求a~b之间有多少平衡数字，所谓平衡数就是可以从其十进制位中找到一个支点，使得力矩为0。例如4139 ，找支点3，满足4*2 + 1*1 ==9*1 =9。故4139就是平衡数。

分析：

对于非0数字，若存在支点，那么他的支点只有一个。

所以，枚举所有支点，知道在每个支点下的平衡数，加起来减去多计算的0就是答案。

对于每个支点0 ：

我们还是按照传统的方法dp数位，

设$dp[pos][o][k]$ pos为待定的位，o为支点，k为在该支点下前缀的力矩是k。
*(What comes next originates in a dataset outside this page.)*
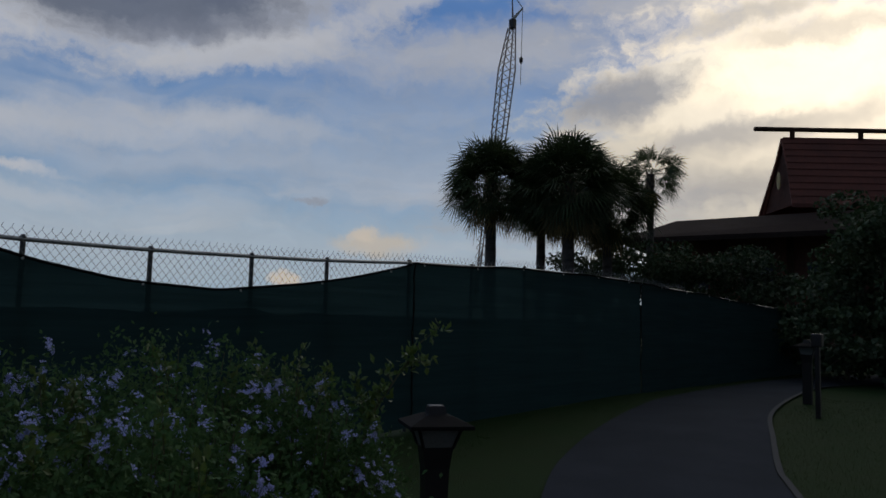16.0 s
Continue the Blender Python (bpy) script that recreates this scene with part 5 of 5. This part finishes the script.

满足条件的数有$dp[pos][o][k]$ 个.

那么在支点o下dp方程为：

$dp[pos][o][k]=sum _{i==0} ^9dp[pos-1][o][k+(pos-o)*i]$

在这个过程中，如果k<0就肯定没有满足条件的数，直接返回0（在支点左边肯定为0，在支点右边如果为负，就肯定不满足）

代码：

#include<cstdio>
#include<algorithm>
#include<stack>
#include<queue>
#include<map>
#include<cmath>
#include<vector>
#include<cstring>
#include<string>
#include<iostream>
#include<iomanip>
#define mset(a,b)   memset(a,b,sizeof(a))
using namespace std;
typedef unsigned long long ull;
typedef long long ll;
const int maxn=1e5+10;
const int branch=26;
const int inf=0x3f;
ll dp[20][20][1500];
int num[20];
ll dfs(int pos,int o,int pre,bool istop)
{
    /*
    1.jianzhi  pre<0 return 0;
    2.记忆话
    */
    if(!pos)
        return pre==0;
    if(pre<0)
        return 0;
    if(!istop&&dp[pos][o][pre]!=-1)
        return dp[pos][o][pre];
    int endd=istop?num[pos]:9;
    ll ans=0;
    for(int i=0;i<=endd;++i)
    {
        ans+=dfs(pos-1,o,pre+(pos-o)*i,istop&&i==endd);
    }
    if(!istop)
        dp[pos][o][pre]=ans;
    return ans;
}
ll calc(ll val)
{
    if(val==-1)
        return 0;
    int pos=0;
    do{
        num[++pos]=val%10;
        val/=10;
    }
    while(val);
    ll ans=0;
    for(int i=1;i<=pos;++i)
    {
        ans+=dfs(pos,i,0,1);
    }
    return ans+1-pos;//数字0支点多加了pos-1个
}
int main()
{
    ll a,b;
    int t;
    scanf("%d",&t);
    mset(dp,-1);
    while(t--)
    {
        scanf("%lld %lld",&a,&b);
        printf("%lld
",calc(b)-calc(a-1));
    }
    return 0;
}